Mstyslav Chernov, lauréat du prix Pulitzer pour son travail à l'Associated Press et d'un Oscar pour le documentaire « 20 jours à Marioupol », a évoqué son engagement personnel dans la bataille d'Andriivka. Le village se trouve à moins de deux heures de sa ville natale de Kharkiv, toujours bombardée.
« Ce sont des lieux de mon enfance où j'allais voir ma grand-mère et jouer dans la forêt avec des amis », a-t-il déclaré. « C'est comme si ces hommes se battaient pour mon enfance, mes souvenirs et ma vie. »

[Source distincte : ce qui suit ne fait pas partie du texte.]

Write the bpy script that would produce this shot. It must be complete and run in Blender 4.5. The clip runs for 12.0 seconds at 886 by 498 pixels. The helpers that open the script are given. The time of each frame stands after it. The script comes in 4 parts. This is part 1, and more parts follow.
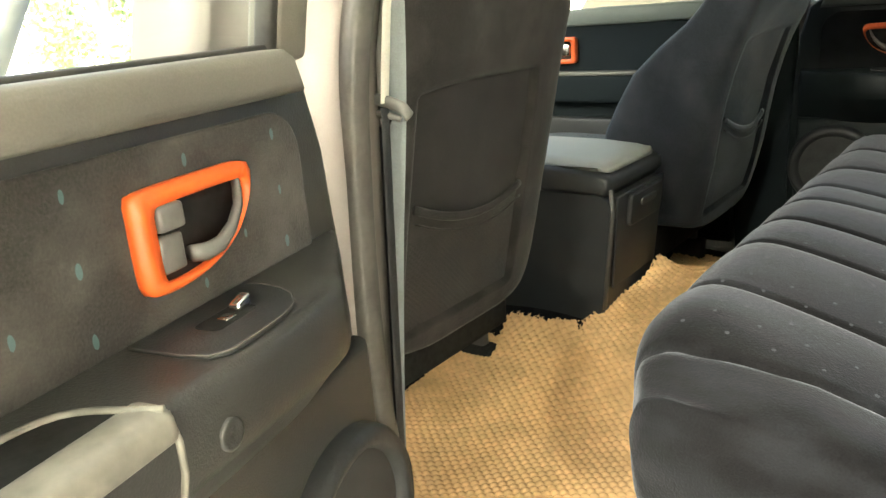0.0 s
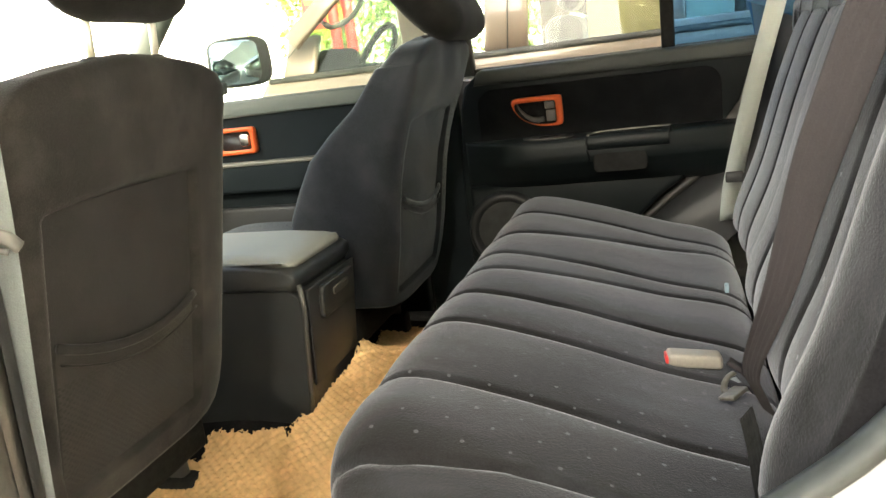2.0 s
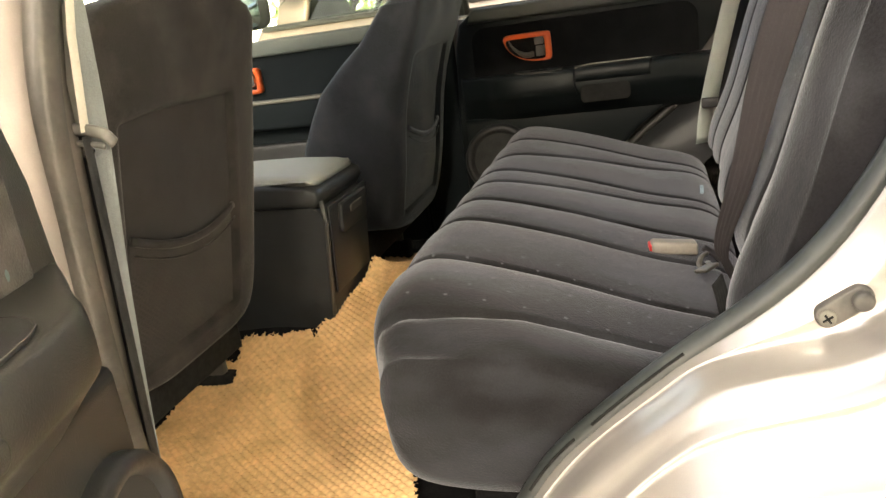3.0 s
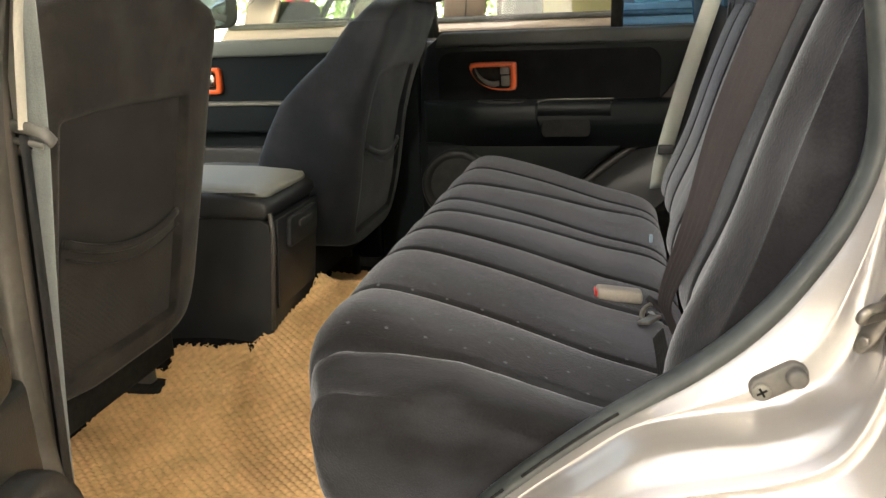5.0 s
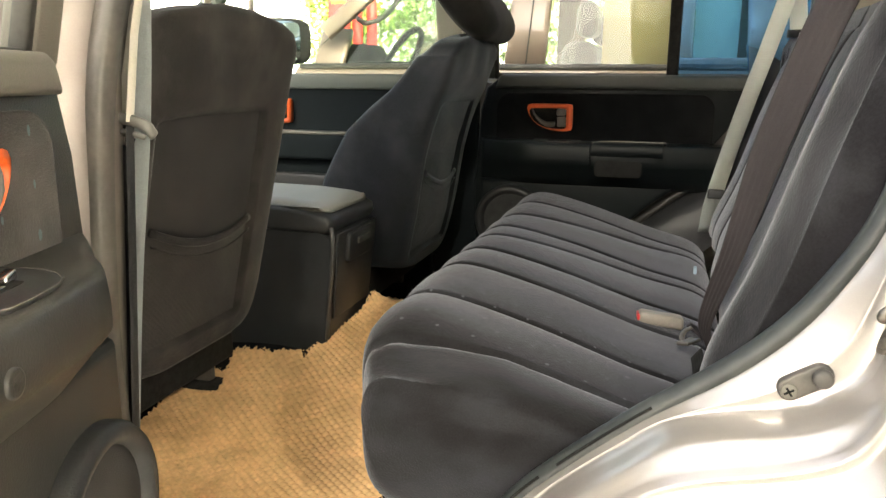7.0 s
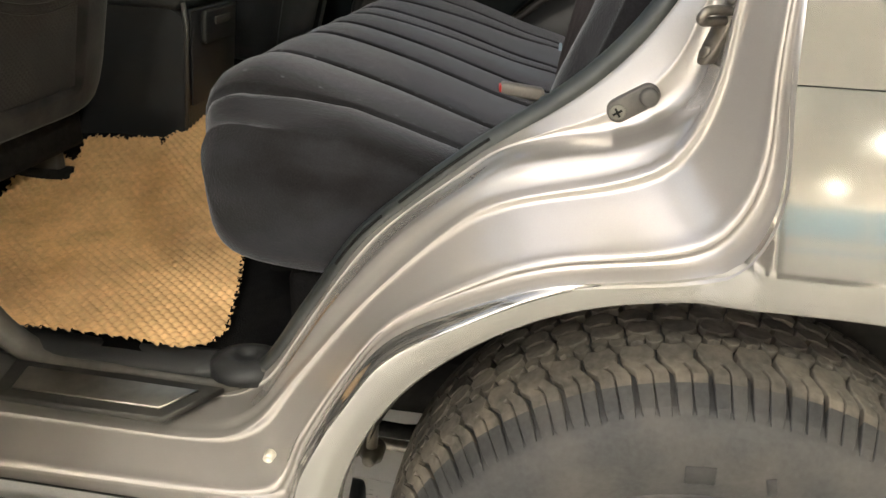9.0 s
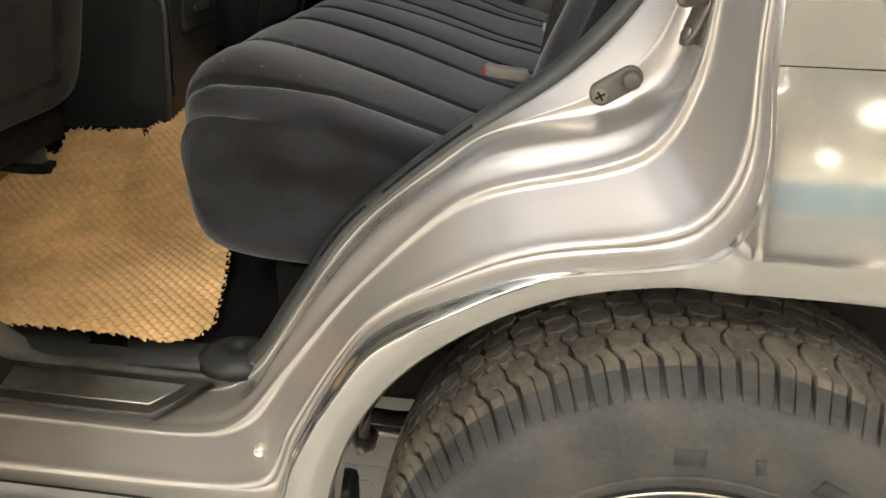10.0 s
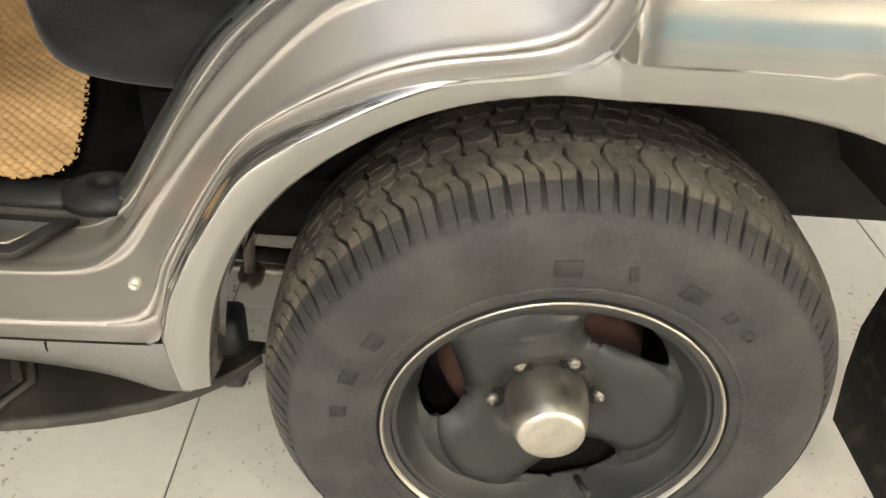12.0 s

Abandonnés et détruits, le village d'Andriivka et la forêt qui y mène ont fait des victimes des deux côtés. Mais son importance, selon Chernov, était plus que stratégique. « Je me souviens avoir discuté avec les soldats et leur avoir dit que cette forêt était aussi importante que chaque rue de Kiev, car tout cela nous appartient », a-t-il déclaré.
« Ils ont perdu des vies et des amis à cause de cela. Dire cela signifie qu'ils le faisaient pour un symbole d'espoir », a-t-il ajouté. Ils voulaient déployer à nouveau le drapeau ukrainien à Andriivka et immortaliser ce moment en images qui galvaniseraient les Ukrainiens.
« Les soldats comprennent ce qu'est la guerre moderne, et ce, non seulement sur le champ de bataille, mais aussi dans les médias », a-t-il poursuivi. « S'ils hissent le drapeau sans que personne ne les regarde, à quoi bon ? Le but est un symbole d'espoir. »
« À 2 000 mètres d'Andriivka » est une coproduction entre Frontline (PBS) et l'Associated Press. Présenté en avant-première au Festival du film de Sundance, le film est désormais disponible en salles aux États-Unis, au Royaume-Uni et en Irlande. La distribution internationale est assurée par Dogwoof.